Originally Posted By tapeo1:
Can I ask why you want to do it this way? You can get a pulley puller at an automotive store for around $15 to push out the barrel with. You can easily put the barrel back in with a hammer and a vise. A pair of 24" bolt cutters from Harbor Freight are about $15 ($9 on sale). You can also push the barrel pin out with a hex bit, a vise and a nut.



Ummmh. I already have the thing disassembled using nothing but my hammer - including drifting out the barrel.

Now, the bolt cutters I'll consider adding for riveting. I'll see if HF has them on sale this weekend; if so I'll stop by and pick up a set.

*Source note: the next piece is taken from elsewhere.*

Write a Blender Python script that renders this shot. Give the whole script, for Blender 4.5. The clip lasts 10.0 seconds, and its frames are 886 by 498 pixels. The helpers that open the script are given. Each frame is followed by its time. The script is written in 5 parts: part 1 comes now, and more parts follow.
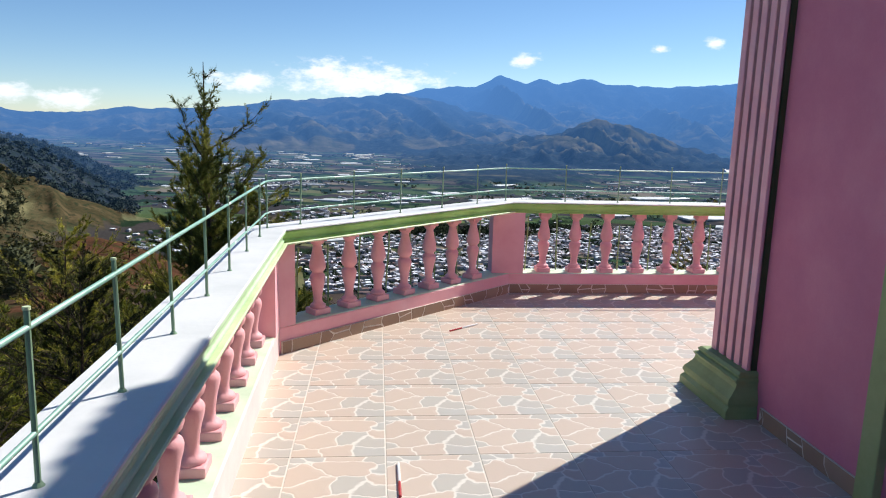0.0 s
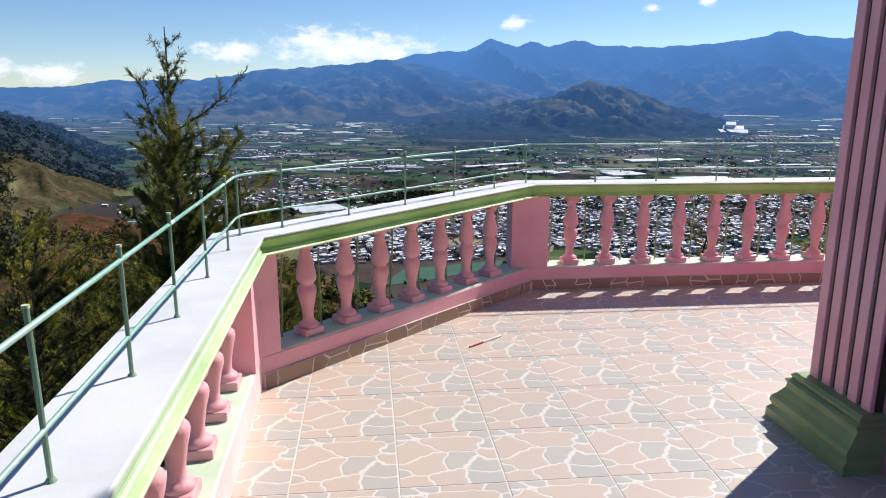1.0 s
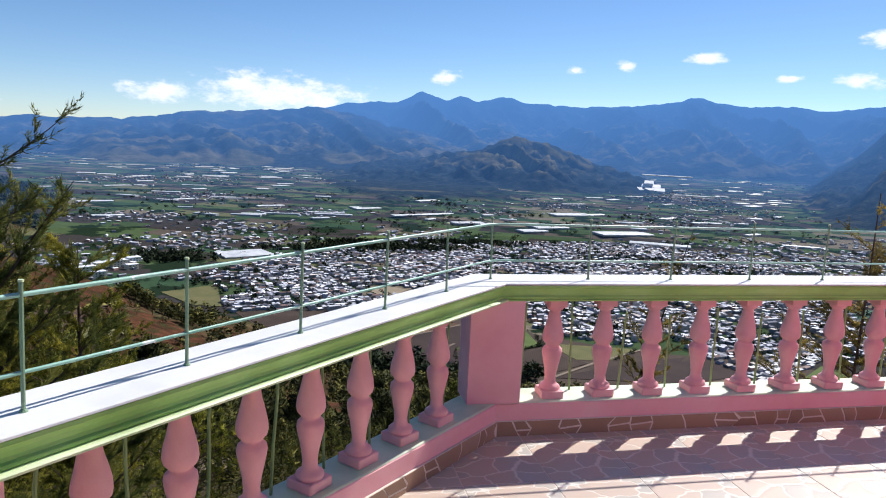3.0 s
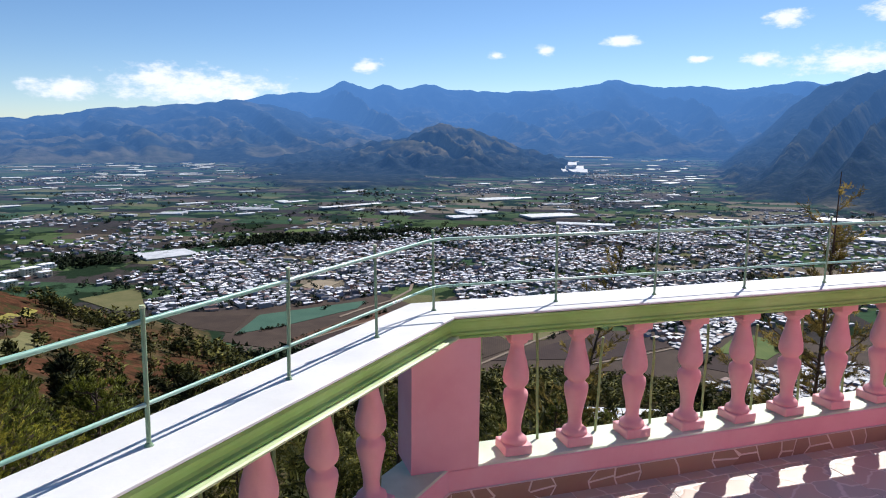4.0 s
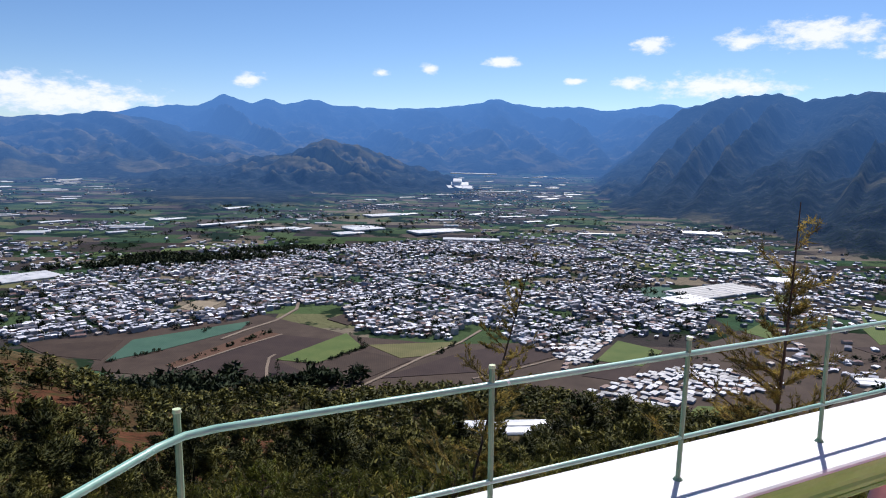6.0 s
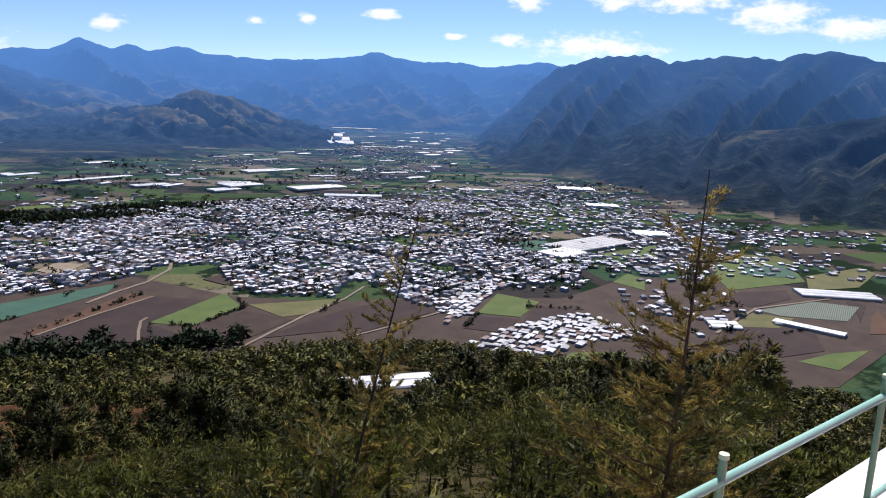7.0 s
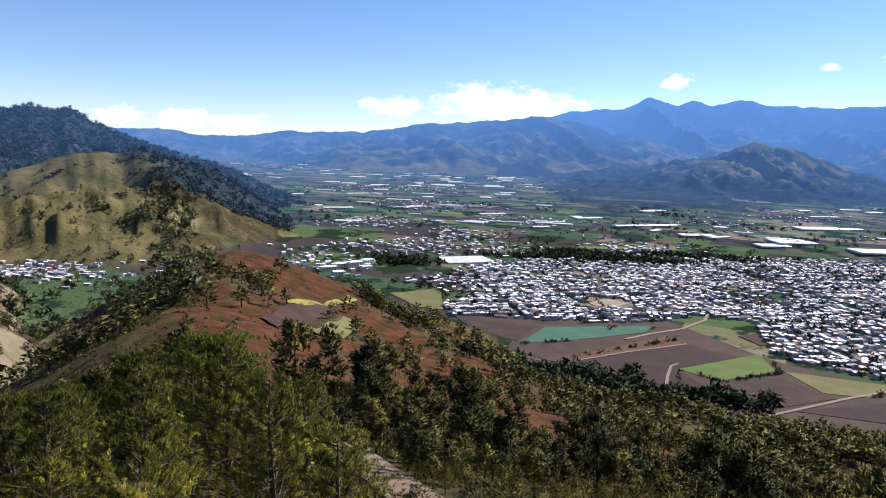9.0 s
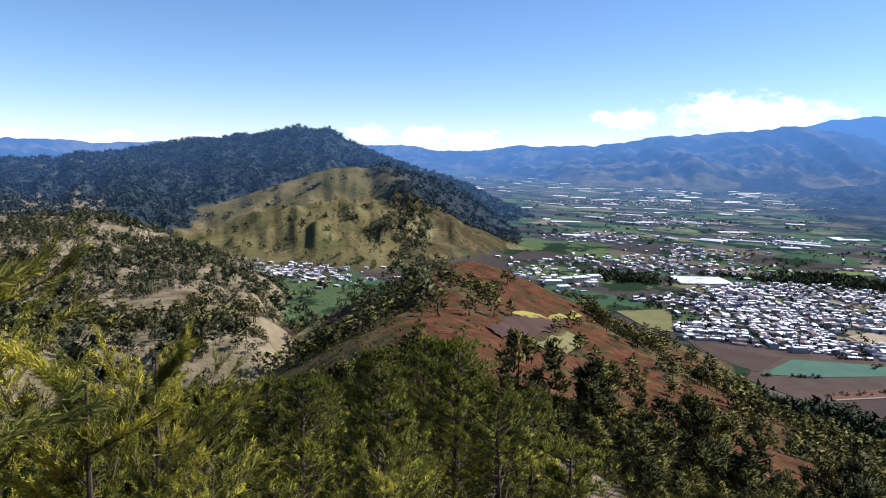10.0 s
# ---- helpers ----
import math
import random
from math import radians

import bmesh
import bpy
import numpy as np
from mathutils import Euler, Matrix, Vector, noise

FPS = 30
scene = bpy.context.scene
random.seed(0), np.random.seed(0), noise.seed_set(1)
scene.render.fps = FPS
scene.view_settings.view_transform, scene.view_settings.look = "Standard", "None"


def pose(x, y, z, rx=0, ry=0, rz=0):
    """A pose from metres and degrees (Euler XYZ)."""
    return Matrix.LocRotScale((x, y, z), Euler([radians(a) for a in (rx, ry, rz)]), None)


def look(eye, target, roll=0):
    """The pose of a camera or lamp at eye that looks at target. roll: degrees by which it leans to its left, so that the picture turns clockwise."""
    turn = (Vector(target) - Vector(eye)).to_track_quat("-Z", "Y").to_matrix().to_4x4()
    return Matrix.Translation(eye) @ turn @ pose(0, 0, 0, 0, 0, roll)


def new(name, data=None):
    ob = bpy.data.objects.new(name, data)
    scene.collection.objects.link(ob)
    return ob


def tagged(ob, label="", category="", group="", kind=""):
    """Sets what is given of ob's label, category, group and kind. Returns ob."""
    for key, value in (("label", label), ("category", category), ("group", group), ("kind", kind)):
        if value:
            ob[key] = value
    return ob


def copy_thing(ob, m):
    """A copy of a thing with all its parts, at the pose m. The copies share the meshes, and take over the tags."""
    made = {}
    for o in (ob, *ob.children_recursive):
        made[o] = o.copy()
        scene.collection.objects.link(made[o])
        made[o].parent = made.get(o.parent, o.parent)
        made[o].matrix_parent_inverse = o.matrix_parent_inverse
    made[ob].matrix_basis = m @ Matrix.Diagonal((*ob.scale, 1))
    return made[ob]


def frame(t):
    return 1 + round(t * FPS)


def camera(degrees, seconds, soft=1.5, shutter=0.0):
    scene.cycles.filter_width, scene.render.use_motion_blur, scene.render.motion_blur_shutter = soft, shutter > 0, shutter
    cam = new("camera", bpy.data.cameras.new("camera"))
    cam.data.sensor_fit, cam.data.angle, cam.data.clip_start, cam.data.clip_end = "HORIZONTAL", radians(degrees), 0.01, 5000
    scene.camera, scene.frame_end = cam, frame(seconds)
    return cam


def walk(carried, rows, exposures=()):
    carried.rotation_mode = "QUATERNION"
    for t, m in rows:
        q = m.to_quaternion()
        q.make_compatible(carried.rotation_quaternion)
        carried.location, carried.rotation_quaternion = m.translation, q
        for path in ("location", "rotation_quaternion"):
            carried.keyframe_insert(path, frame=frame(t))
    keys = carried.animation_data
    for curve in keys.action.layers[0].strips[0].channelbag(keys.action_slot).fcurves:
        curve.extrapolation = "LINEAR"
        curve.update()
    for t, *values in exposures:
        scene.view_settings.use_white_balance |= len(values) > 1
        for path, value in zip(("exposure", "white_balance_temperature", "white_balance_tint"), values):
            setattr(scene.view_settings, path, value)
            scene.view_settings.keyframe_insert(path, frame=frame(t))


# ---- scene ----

Then you've already done most of the hard part. Riveting with the bolt cutter is pretty easy. When I made mine, I just used a photo of someone else's pair as a rough template and went from there. I also did some practicing of rivet squeezing before I did the real thing. It never hurts to have an extra set or two of rivets. Good luck!
Link Posted: 9/30/2005 11:59:18 AM EDT
[Last Edit: 9/30/2005 12:01:56 PM EDT by Quarterbore]
This is the method they used in the Shotgun new article...

The only thing you need to do diferently then you descrbe is get the receiver onto the trunion and then stick the rivets throughboth the trunion and receiver. Perhaps clamp things as needed. Then press in your barrel. The hole in your trunion and receiver can be tricky without the barrel in there so with th ebarrel in there you are headed for major frustration! Specifically, I don't think there is any way that you will be able to get the receiver over the trunionn with those rivets sticking out after the barrel is pressed in.

If you can post oucs of the process I would be curious to see them! I really don't see a huge difference in doing them this way then the way we do the rear trunion rivets where we need to make the one side of the head and if you make some nice bucks to use when you squash these they may look great.
Link Posted: 9/30/2005 12:02:29 PM EDT
I built an AK welding the rivet stubs to the new receiver just because I was too cheap to mess with a riveting jig.
After seeing the rivet squishers made from bolt cutters, I thought that was interesting, but I thought it was a waste of money to modify a $70 set of bolt cutters for 1 or 2 rifles.

When I learned that Harbor Freight had bolt cutters for $10 bucks, I bought a set and I rivet now. Granted, I wouldn't want to use those things for cutting bolts, but they make GREAT rivet squishers.

I will continue to use the vise and big hammer for the rest of the build though.